My PhD research aims to determine the viability of the landscape matrix for free-roaming lions in East Africa. The African lion is an iconic species that plays a vital ecological role as an apex predator, has significant cultural value and is economically important as a draw for tourism. Anthropogenic pressures, primarily loss of habitat and prey, as well as conflict with humans, have led to precipitous declines in lion numbers and range over the past century. Although protected areas are key to lion survival, much of their range lies outside these areas in community land where they must coexist with pastoralist communities and their livestock.

I will be using databases on lion range and abundance and remotely sensed data on habitat and land use attributes to assess the current and future viability of this landscape for lions.

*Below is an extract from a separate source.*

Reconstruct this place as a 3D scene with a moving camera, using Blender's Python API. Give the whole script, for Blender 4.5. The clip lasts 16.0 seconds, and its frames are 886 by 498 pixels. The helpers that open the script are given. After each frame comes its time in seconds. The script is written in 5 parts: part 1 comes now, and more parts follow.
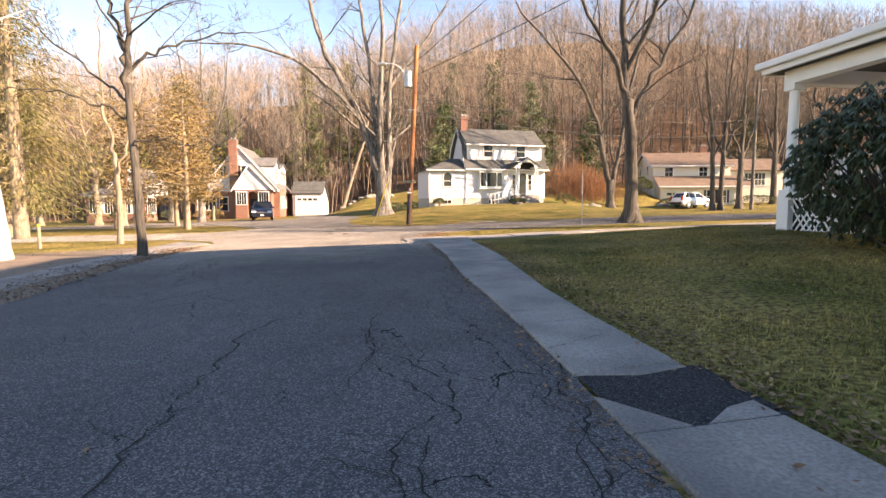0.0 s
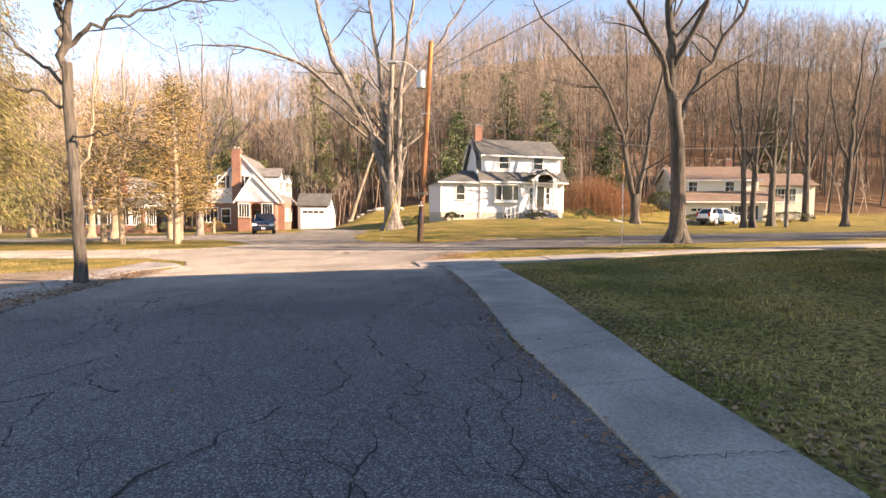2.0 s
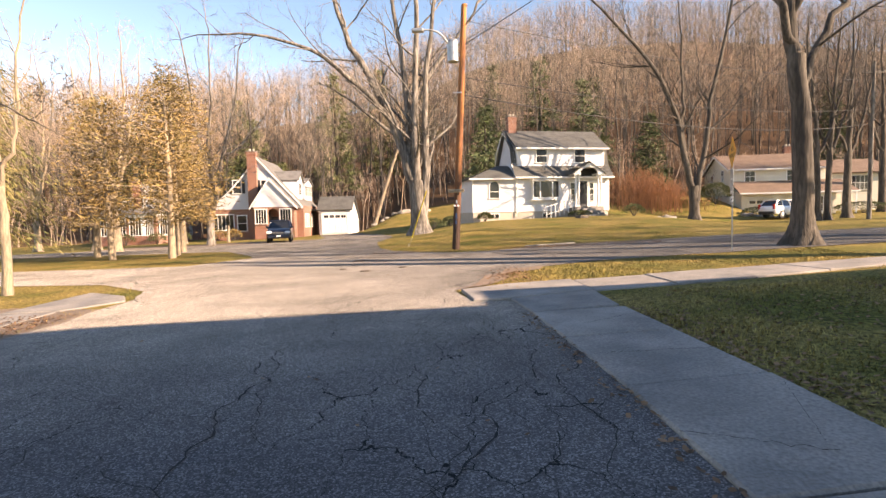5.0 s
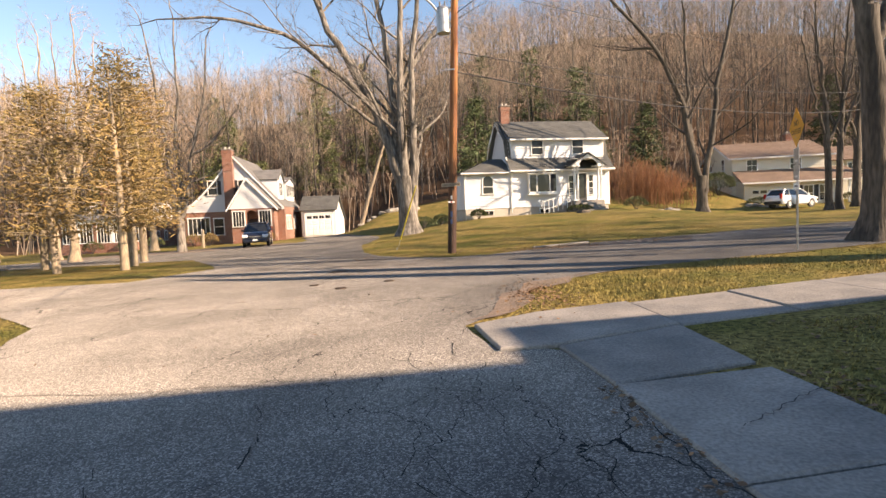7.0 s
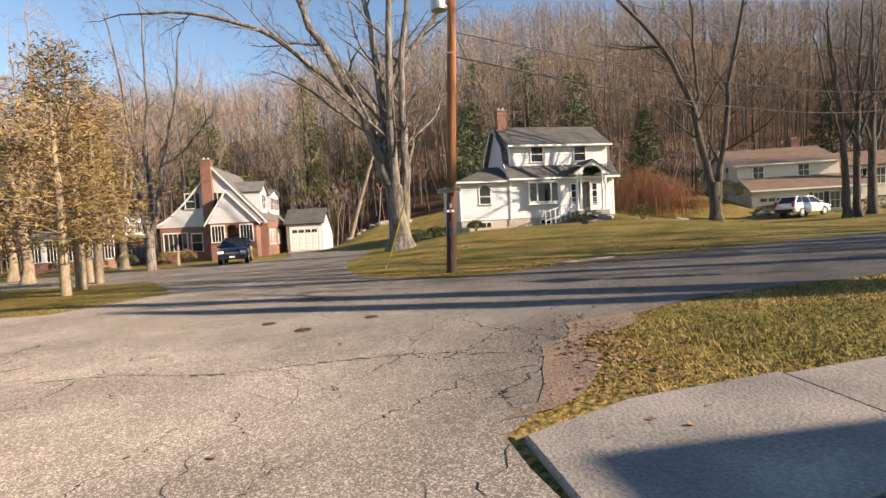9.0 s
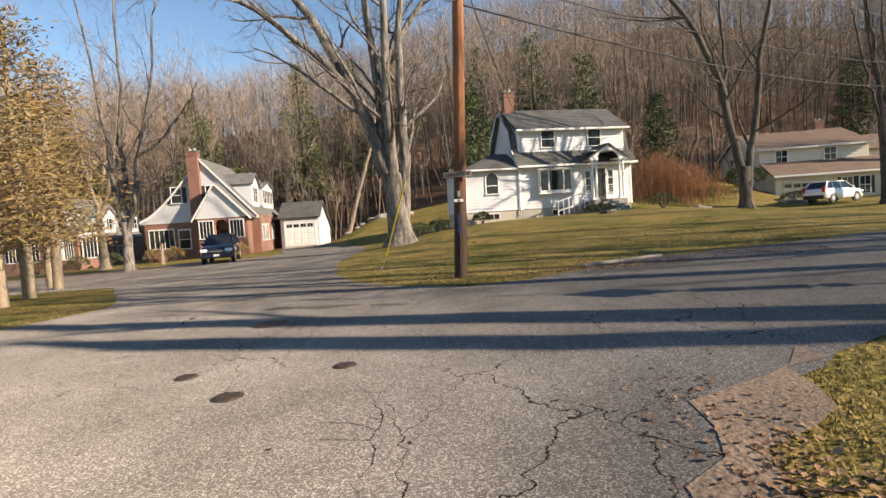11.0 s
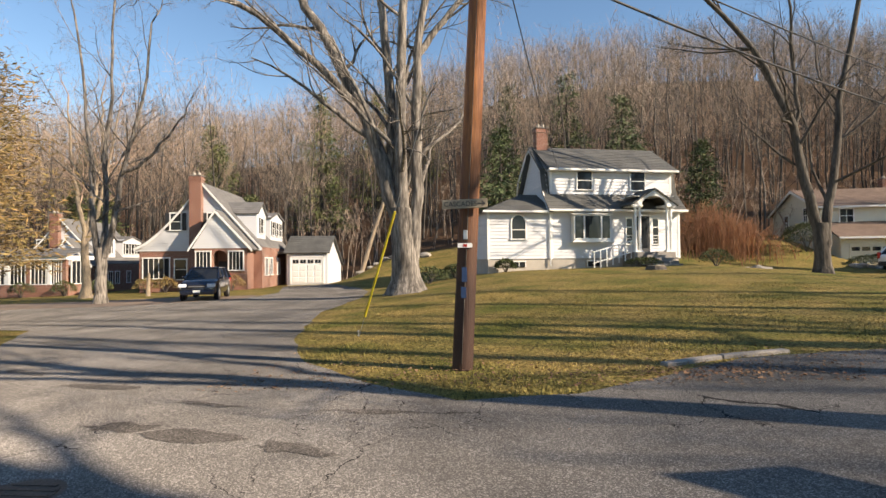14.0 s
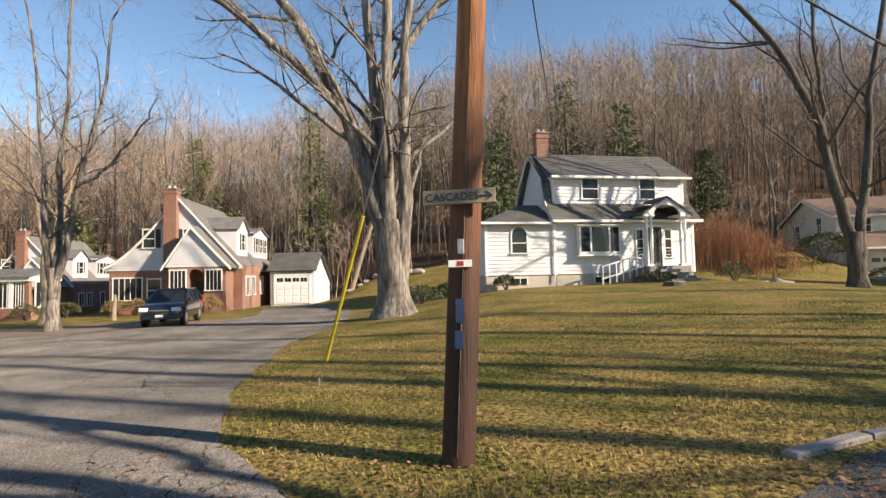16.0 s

In addition, I will be mapping hotspots of human-lion conflict and their likely outcomes through collaboration with partners in East Africa including the Ruaha Carnivore Project (RCP – http://www.ruahacarnivoreproject.com/). Community surveys will be used to compile information on socio-economic and cultural contexts underlying these conflicts as well as to analyse the success of current mitigation schemes implemented by the RCP.

The findings of this study will have implications for management and policy aimed at reversing lion declines. They will also be relevant for helping to implement pre-emptive conflict mitigation strategies across the landscape, where the future of Africa’s lions depends on their successful survival in human-dominated matrix landscapes.

Prior to my PhD, I completed my undergraduate in Zoology at the University of Sheffield and my MRes in Wildlife Conservation at the University of Southampton. I have also spent considerable time working on conservation projects in Africa, the majority of which was spent working as a research assistant for the Kenyan based charity Save the Elephants. Most recently I worked as project coordinator at the Sri Lankan field site of the Elephants and Bees Project.